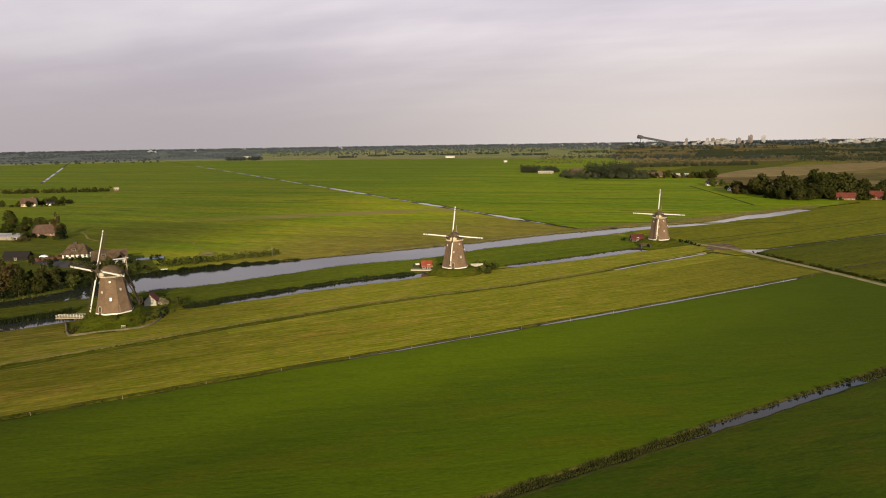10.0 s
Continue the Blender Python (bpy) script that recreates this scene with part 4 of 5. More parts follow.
woods("far_woods", "haze-tinted woods along the horizon", [(-56, 40, 4450, 4900, 4200), (-29, 0, 3700, 4450, 900)], M["leaf_haze"], 21, 10, 3.6, 26)
woods("far_woods", "haze-tinted woods and farm trees beyond the pasture", [(-56, -29, 3300, 4450, 4200)], M["leaf_haze"], 27, 8, 3.2, 22, 0.34)
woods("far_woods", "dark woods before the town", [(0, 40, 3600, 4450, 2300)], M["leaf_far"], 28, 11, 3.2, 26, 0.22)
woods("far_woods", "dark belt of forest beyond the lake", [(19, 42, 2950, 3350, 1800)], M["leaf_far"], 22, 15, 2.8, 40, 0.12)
woods("far_woods", "scattered woods before the town", [(6, 22, 2300, 3500, 4600), (12, 21, 1900, 2450, 520), (-4, 10, 2900, 3500, 700)], M["leaf_wood"], 23, 9, 2.4, 26, 0.34)
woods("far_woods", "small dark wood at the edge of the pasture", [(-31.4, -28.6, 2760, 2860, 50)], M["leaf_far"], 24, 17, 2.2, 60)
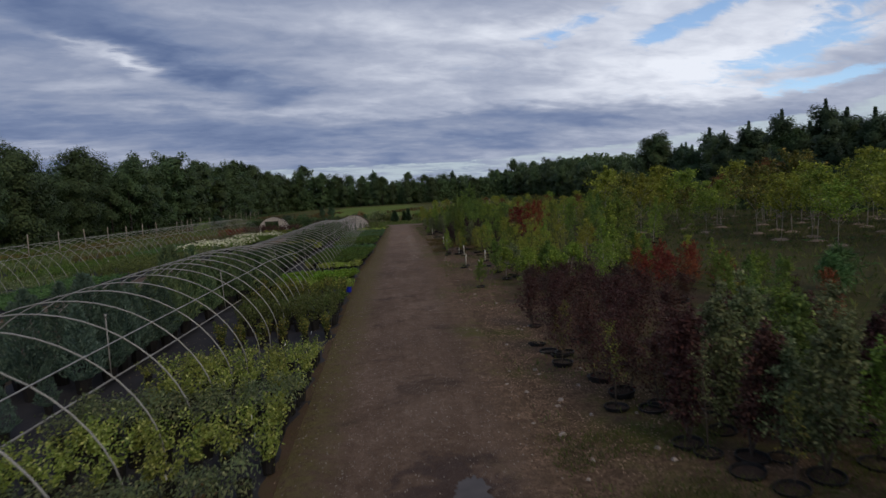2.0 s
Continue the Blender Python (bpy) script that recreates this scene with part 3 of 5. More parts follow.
----
■ What is needed ■
Without including any pictures, reproduce the listing exactly.

■ Output for this exercise ■
10.0 s
Continue the Blender Python (bpy) script that recreates this scene with part 4 of 5. More parts follow.
woods("far_woods", "haze-tinted woods along the horizon", [(-56, 40, 4450, 4900, 4200), (-29, 0, 3700, 4450, 900)], M["leaf_haze"], 21, 10, 3.6, 26)
woods("far_woods", "haze-tinted woods and farm trees beyond the pasture", [(-56, -29, 3300, 4450, 4200)], M["leaf_haze"], 27, 8, 3.2, 22, 0.34)
woods("far_woods", "dark woods before the town", [(0, 40, 3600, 4450, 2300)], M["leaf_far"], 28, 11, 3.2, 26, 0.22)
woods("far_woods", "dark belt of forest beyond the lake", [(19, 42, 2950, 3350, 1800)], M["leaf_far"], 22, 15, 2.8, 40, 0.12)
woods("far_woods", "scattered woods before the town", [(6, 22, 2300, 3500, 4600), (12, 21, 1900, 2450, 520), (-4, 10, 2900, 3500, 700)], M["leaf_wood"], 23, 9, 2.4, 26, 0.34)
woods("far_woods", "small dark wood at the edge of the pasture", [(-31.4, -28.6, 2760, 2860, 50)], M["leaf_far"], 24, 17, 2.2, 60)
2.0 s
Continue the Blender Python (bpy) script that recreates this scene with part 3 of 5. More parts follow.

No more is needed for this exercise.